Franken spoke powerfully and in detail about his five USO tours entertaining the troops, including his most recent tour in Iraq. He also spoke with great passion about his recent visit to Walter Reed Hospital. I admire his good deeds and wish I were in a position to do what he has done. He taunted supporters of the war who haven’t made the USO tour or visited Walter Reed. He balanced support and affection for the troops with opposition to the Iraq war and a relentless attack on what he portrayed as President Bush’s lies and corruption.
Franken spoke with outrage about $8.8 billion missing from the Coalition Provisional Autority. The money missing from the CPA, according to Franken, is being used to kill our troops. (The money was given by the CPA to Iraqi ministries and is missing from the ministries.) Franken asserts that there has been no investigation of the missing CPA funds because the people who stole the money are President Bush’s friends and cronies. He urged Sen. Coleman to investigate the missing CPA money instead of the UN’s oil-for-food program.

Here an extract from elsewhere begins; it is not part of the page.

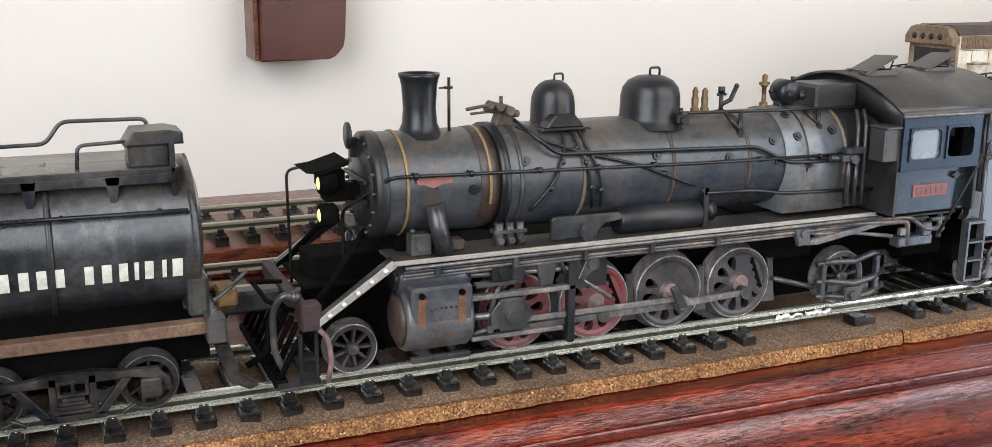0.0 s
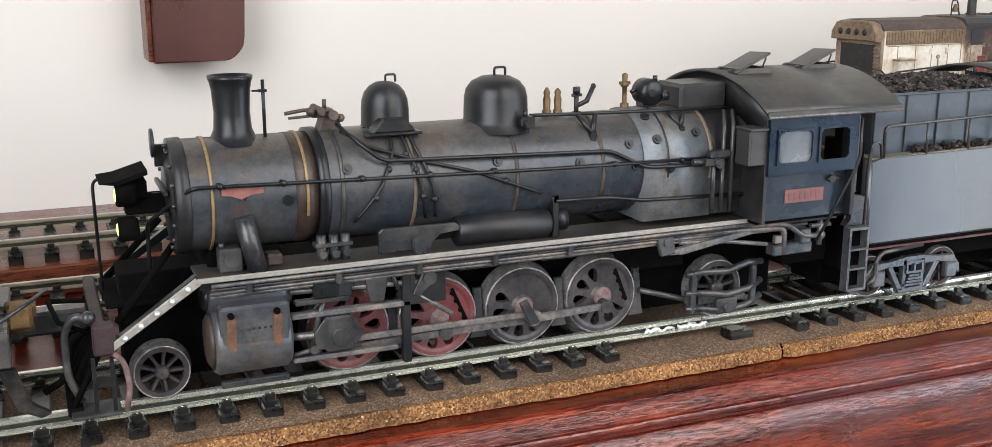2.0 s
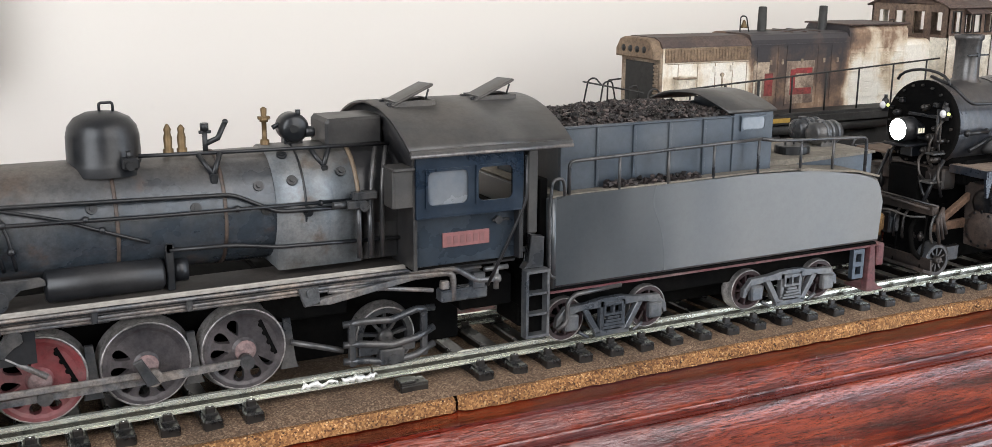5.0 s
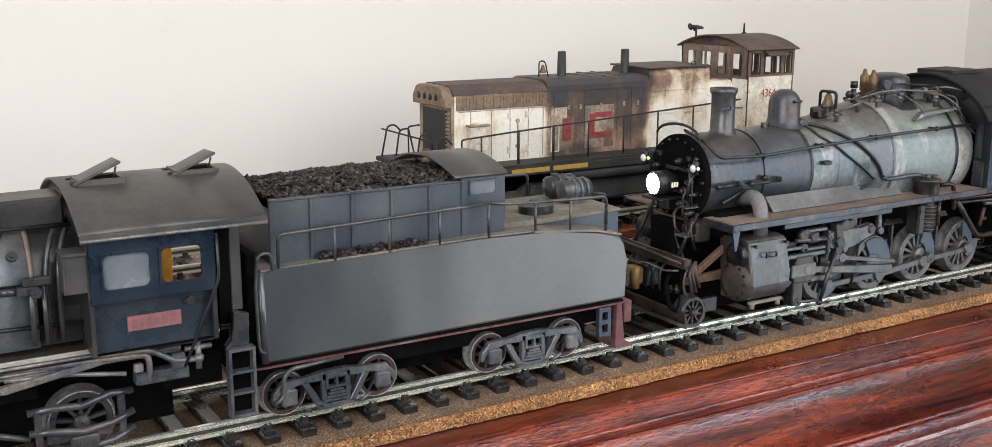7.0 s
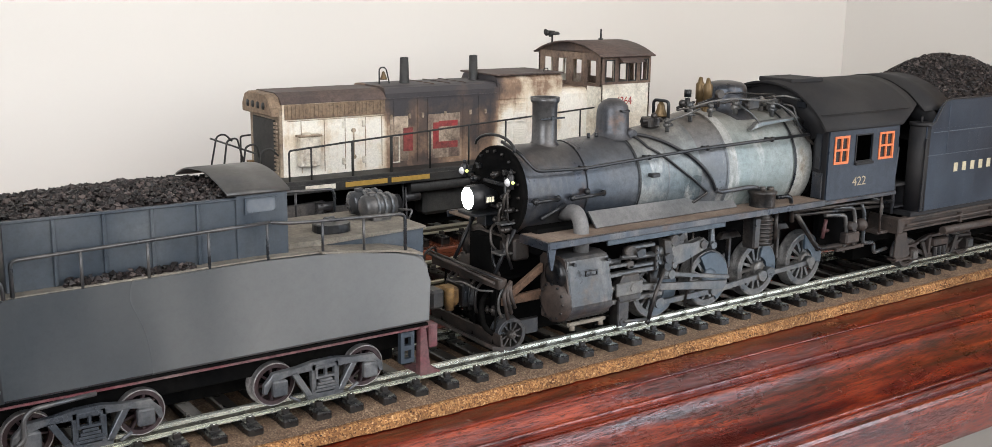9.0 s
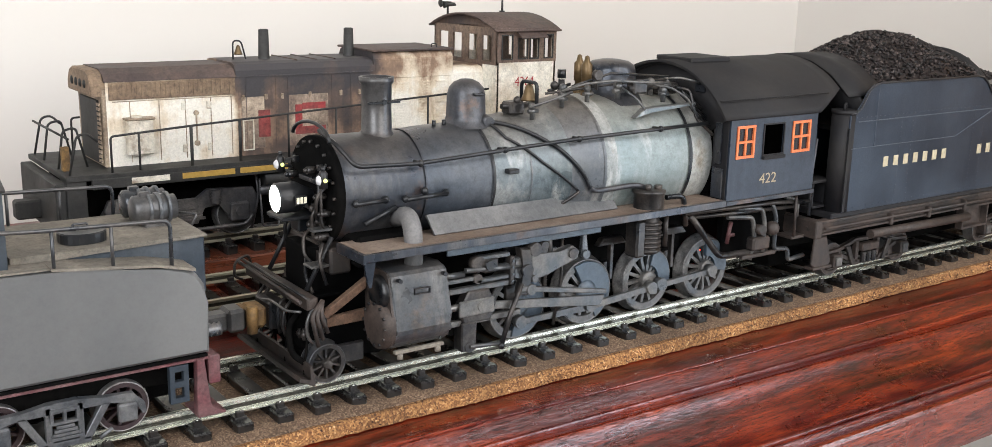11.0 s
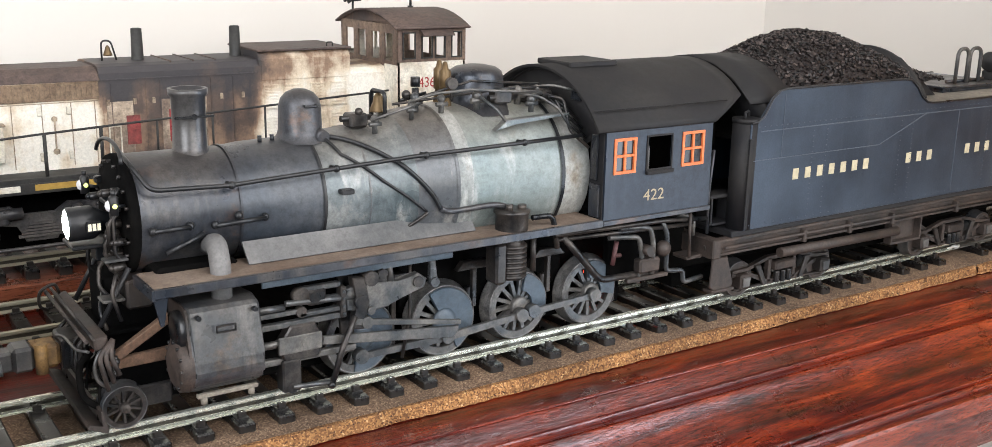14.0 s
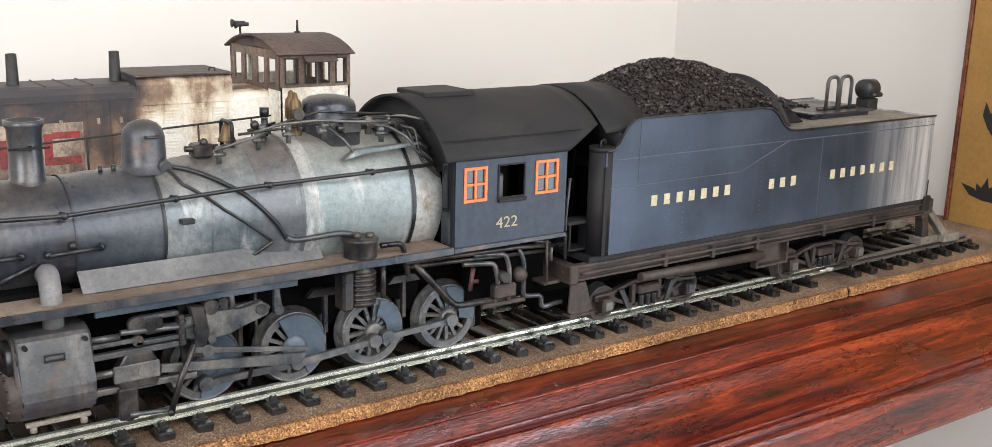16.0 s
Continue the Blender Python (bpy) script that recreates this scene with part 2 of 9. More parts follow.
M["sw_white"] = weathered("dirty_white_paint", (0.70, 0.66, 0.57), (0.40, 0.31, 0.21), 0.55, 0.0, 0.42, 40.0, 0.30, 0.1, third=(0.26, 0.19, 0.13), grain=0.6)
M["sw_soot"] = weathered("sooty_brown_paint", (0.042, 0.032, 0.033), (0.16, 0.10, 0.068), 0.6, 0.0, 0.6, 22.0, 0.35, grain=0.6)
M["sw_dark"] = weathered("sooty_window_band", (0.110, 0.072, 0.055), (0.25, 0.175, 0.125), 0.6, 0.0, 0.5, 30.0, 0.3)


def exhaust_paint():
    """White hood paint, smoked brown by the exhaust: thickest round the stacks and along the top."""
    m, n, l, p = node_mat("smoked_white_paint")
    co = n.new("ShaderNodeTexCoord").outputs["Object"]
    sep = n.new("ShaderNodeSeparateXYZ")
    l.new(co, sep.inputs[0])

    def mr(v, a, b, c, d):
        k = n.new("ShaderNodeMapRange")
        k.interpolation_type = "SMOOTHSTEP"
        for key, val in (("From Min", a), ("From Max", b), ("To Min", c), ("To Max", d)):
            k.inputs[key].default_value = val
        l.new(v, k.inputs["Value"])
        return k.outputs["Result"]

    def add(a, b, op="ADD"):
        k = n.new("ShaderNodeMath")
        k.operation = op
        l.new(a, k.inputs[0])
        if hasattr(b, "is_output"):
            l.new(b, k.inputs[1])
        else:
            k.inputs[1].default_value = b
        return k.outputs[0]

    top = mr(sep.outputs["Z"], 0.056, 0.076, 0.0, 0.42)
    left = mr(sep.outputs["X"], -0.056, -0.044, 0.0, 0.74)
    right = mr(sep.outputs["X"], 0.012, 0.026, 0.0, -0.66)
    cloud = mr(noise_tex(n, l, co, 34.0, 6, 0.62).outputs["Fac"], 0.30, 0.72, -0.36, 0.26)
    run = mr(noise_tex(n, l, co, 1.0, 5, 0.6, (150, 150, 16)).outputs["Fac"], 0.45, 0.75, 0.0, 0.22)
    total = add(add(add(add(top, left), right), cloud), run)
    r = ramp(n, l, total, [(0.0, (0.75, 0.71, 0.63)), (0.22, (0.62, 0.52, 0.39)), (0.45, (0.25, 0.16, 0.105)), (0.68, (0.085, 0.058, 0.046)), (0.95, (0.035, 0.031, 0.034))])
    f = noise_tex(n, l, co, 1300.0, 3, 0.6)
    l.new(mix(n, l, 1.0, r.outputs["Color"], ramp(n, l, f.outputs["Fac"], [(0.25, 0.8), (0.8, 1.12)]).outputs["Color"], "MULTIPLY"), p.inputs["Base Color"])
    p.inputs["Roughness"].default_value = 0.55
    return m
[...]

A recent profile of Franken by David Paul Kuhn asks: “Senator Franken?” The profile does not provide even a qualifed affirmative answer to the question from anyone other than Franken. As I say, I lack the critical distance necessary to offer a trustworthy hunch. Based on what I saw last night, however, I join Franken in his assessment of himself as a potential Minnesota senate candidate.
JOHN adds: I’m not sure it’s because I have any greater distance, but I can’t help viewing the fact that the DFL party is seriously considering a once-popular comedian as its Senate candidate is a measure of how far that party has fallen, notwithstanding its 2004 gains, which I think were due to the extraordinary turnout generated by MoveOn and ACT for the Presidential contest.